You've missed a step in this. Humanity vanished an entire Tribute Fleet without a trace, which set off alarm bells for the Shiplords. So they sent a Regular Fleet to try and work out what happened, and check to see if humanity had breached the directives. Any defeat of the Regulars was intended to come with a major threat level increase.

In actuality those threat levels got increased far past that point, for reasons that I covered in the Opposition Assessments Sidestory. And Humanity essentially declaring war on the Shiplords in the same breath is what led to the War Fleet response. I'm not saying humanity wasn't justified in doing that, they were. But it changed the strategic calculus for the Shiplords, just as much as the War Fleet losing did in some ways.
If the Hearthguard can't stop the Shiplords in their tracks even briefly by bitchslapping them with "hey these guys might have a real shot at solving our fundamental problem, can you maybe not keep going full genocide mode for a few decades?", I'm not sure if they actually have any power and authority.
They can. They just haven't had a reason to until literally just now and humanity has set off a galactic scale revolt against the Shiplords in essentially the same moment as providing a possible solution.
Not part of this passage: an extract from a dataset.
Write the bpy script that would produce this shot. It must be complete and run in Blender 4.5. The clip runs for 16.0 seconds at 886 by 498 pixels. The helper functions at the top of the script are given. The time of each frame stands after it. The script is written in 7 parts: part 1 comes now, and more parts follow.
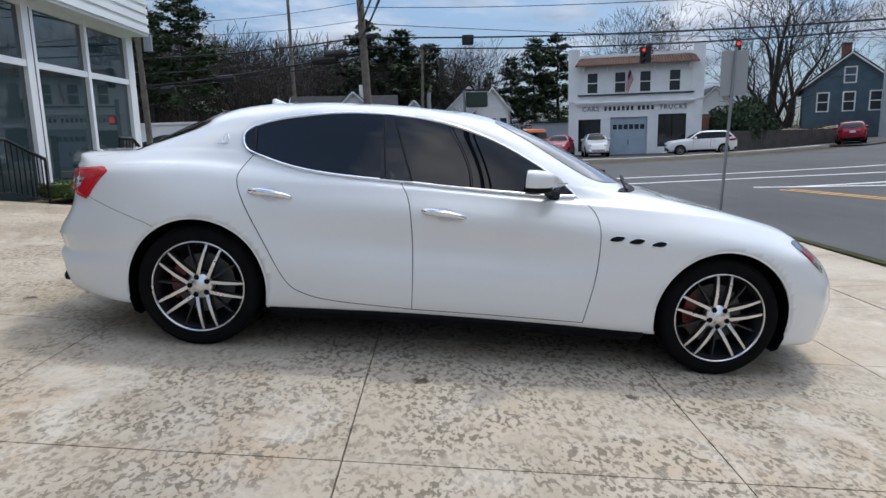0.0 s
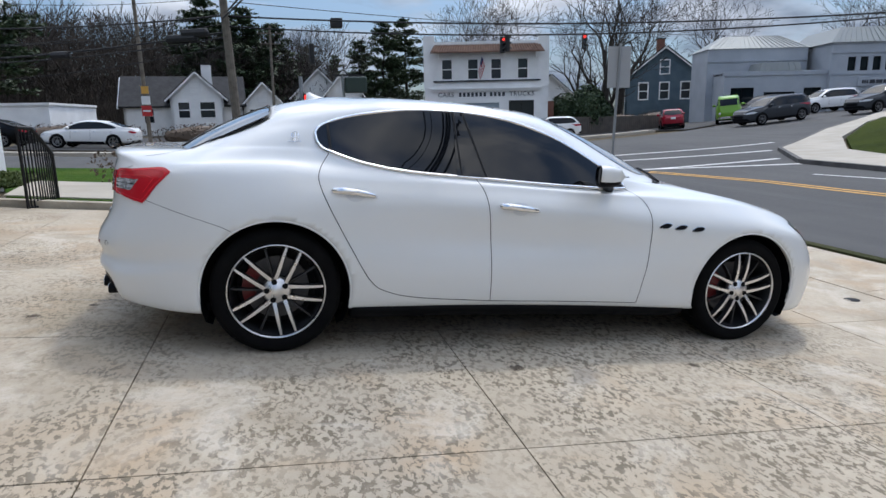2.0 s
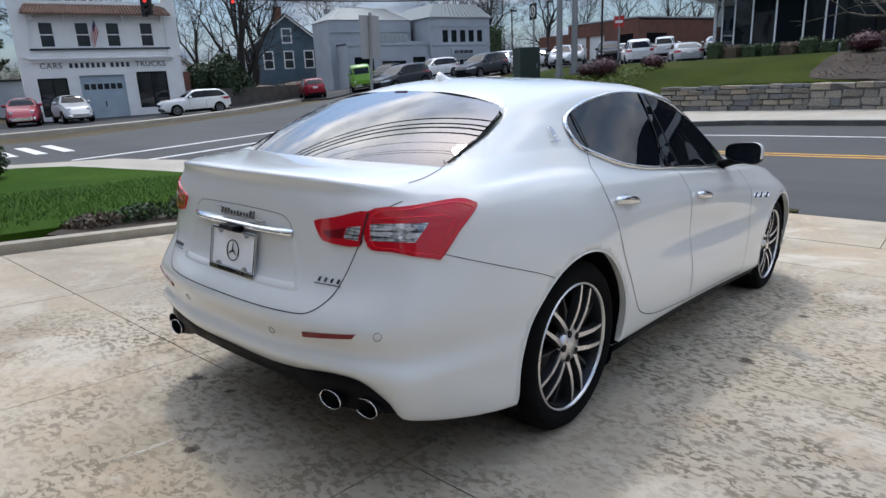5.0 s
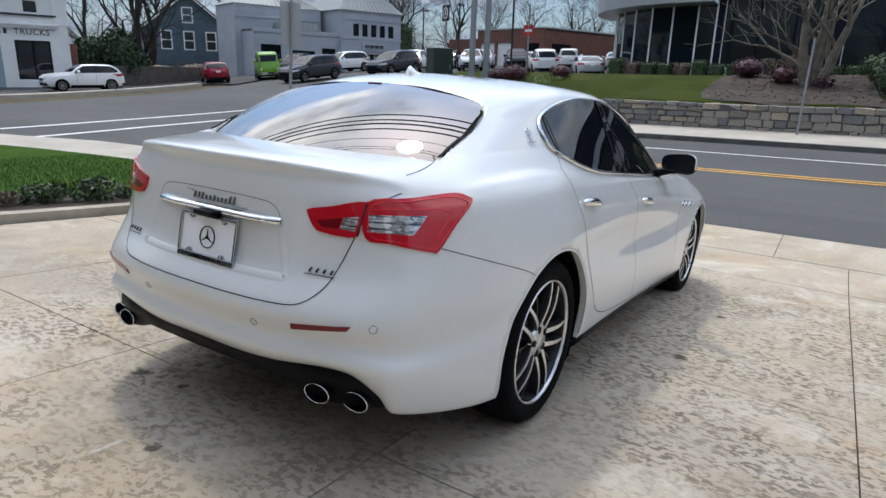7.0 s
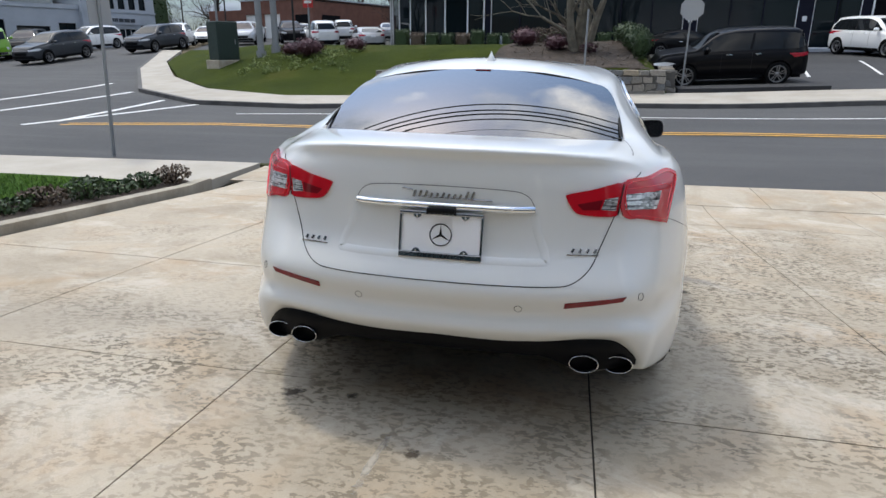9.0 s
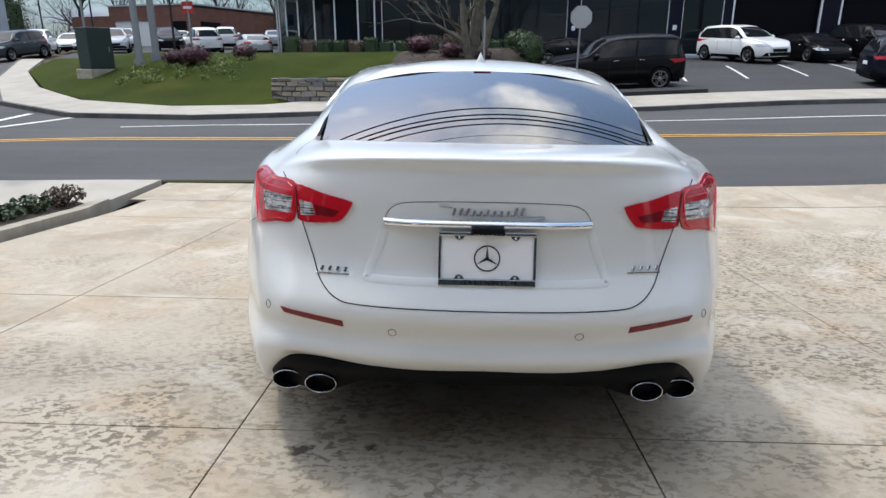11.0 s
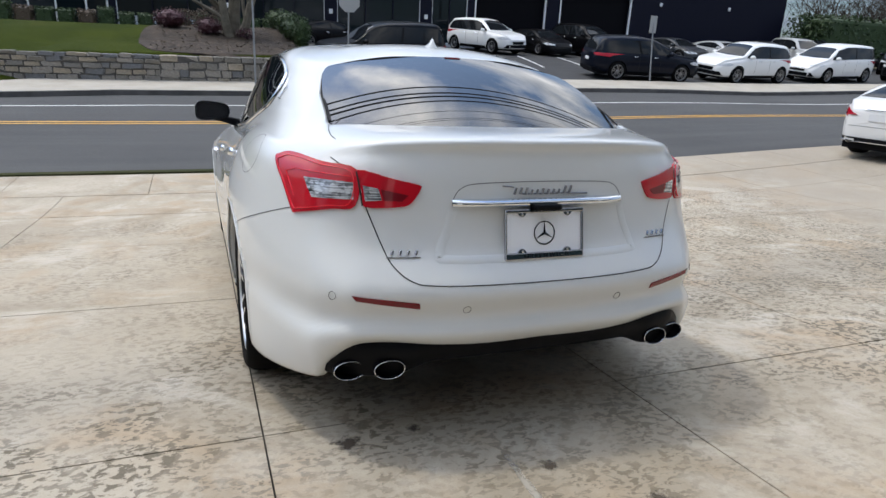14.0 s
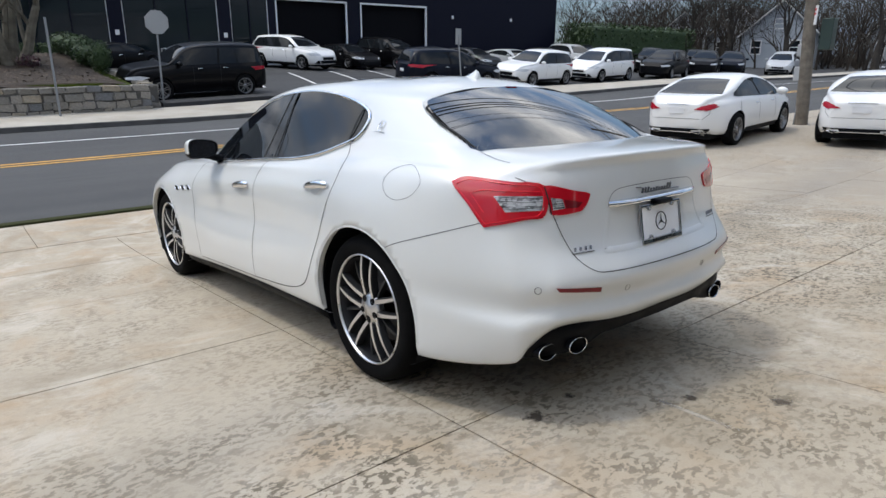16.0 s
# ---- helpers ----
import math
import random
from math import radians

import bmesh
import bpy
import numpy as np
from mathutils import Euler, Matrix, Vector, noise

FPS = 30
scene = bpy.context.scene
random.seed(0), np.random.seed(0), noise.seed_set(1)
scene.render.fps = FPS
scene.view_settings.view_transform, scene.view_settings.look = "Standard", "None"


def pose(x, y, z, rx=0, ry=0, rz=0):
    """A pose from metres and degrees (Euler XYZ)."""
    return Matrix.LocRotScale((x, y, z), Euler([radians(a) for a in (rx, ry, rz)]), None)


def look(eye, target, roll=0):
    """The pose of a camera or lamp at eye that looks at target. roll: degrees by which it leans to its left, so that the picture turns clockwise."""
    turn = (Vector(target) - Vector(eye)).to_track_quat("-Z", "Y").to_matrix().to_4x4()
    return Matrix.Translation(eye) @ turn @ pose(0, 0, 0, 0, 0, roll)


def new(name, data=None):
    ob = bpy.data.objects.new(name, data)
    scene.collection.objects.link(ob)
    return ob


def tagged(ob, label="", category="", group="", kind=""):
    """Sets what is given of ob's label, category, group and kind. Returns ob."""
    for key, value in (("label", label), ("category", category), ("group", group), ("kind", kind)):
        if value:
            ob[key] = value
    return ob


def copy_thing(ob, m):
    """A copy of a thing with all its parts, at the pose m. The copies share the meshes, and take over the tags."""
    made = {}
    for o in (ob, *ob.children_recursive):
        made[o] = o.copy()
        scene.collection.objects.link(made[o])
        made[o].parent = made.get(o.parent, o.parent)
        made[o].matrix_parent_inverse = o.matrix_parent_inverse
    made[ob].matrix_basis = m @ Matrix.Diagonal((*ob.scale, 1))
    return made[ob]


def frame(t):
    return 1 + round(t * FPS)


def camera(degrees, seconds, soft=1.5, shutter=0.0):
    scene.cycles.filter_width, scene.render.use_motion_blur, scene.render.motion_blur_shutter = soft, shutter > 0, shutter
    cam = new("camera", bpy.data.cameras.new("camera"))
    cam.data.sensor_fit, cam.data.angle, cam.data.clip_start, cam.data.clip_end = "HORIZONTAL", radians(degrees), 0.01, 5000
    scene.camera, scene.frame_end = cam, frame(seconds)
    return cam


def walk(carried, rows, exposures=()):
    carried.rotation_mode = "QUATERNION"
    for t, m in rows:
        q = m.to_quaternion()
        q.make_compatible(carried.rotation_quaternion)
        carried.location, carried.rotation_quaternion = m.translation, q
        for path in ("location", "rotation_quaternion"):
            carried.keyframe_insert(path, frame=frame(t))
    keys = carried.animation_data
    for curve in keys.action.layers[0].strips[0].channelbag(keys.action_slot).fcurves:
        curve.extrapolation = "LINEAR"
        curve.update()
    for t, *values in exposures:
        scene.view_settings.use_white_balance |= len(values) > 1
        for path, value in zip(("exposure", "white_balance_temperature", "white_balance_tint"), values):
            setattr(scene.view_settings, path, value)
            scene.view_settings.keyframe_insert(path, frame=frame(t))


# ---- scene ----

They also really weren't able to tell that you could even maybe provide that until you met Kicha.

It's been like four months since the Adamant left Sol. Maybe a fortnight since you left the Third Sorrow. This stuff takes a little time.
In the subtext there's also an 'if there's another way we were too stupid to find it / we are the monsters' with a conclusion of 'that cannot be'.
Less 'that cannot be' and more 'what do we do if we are that?' painted in the shades of a waking nightmare. But for the rest, yeah.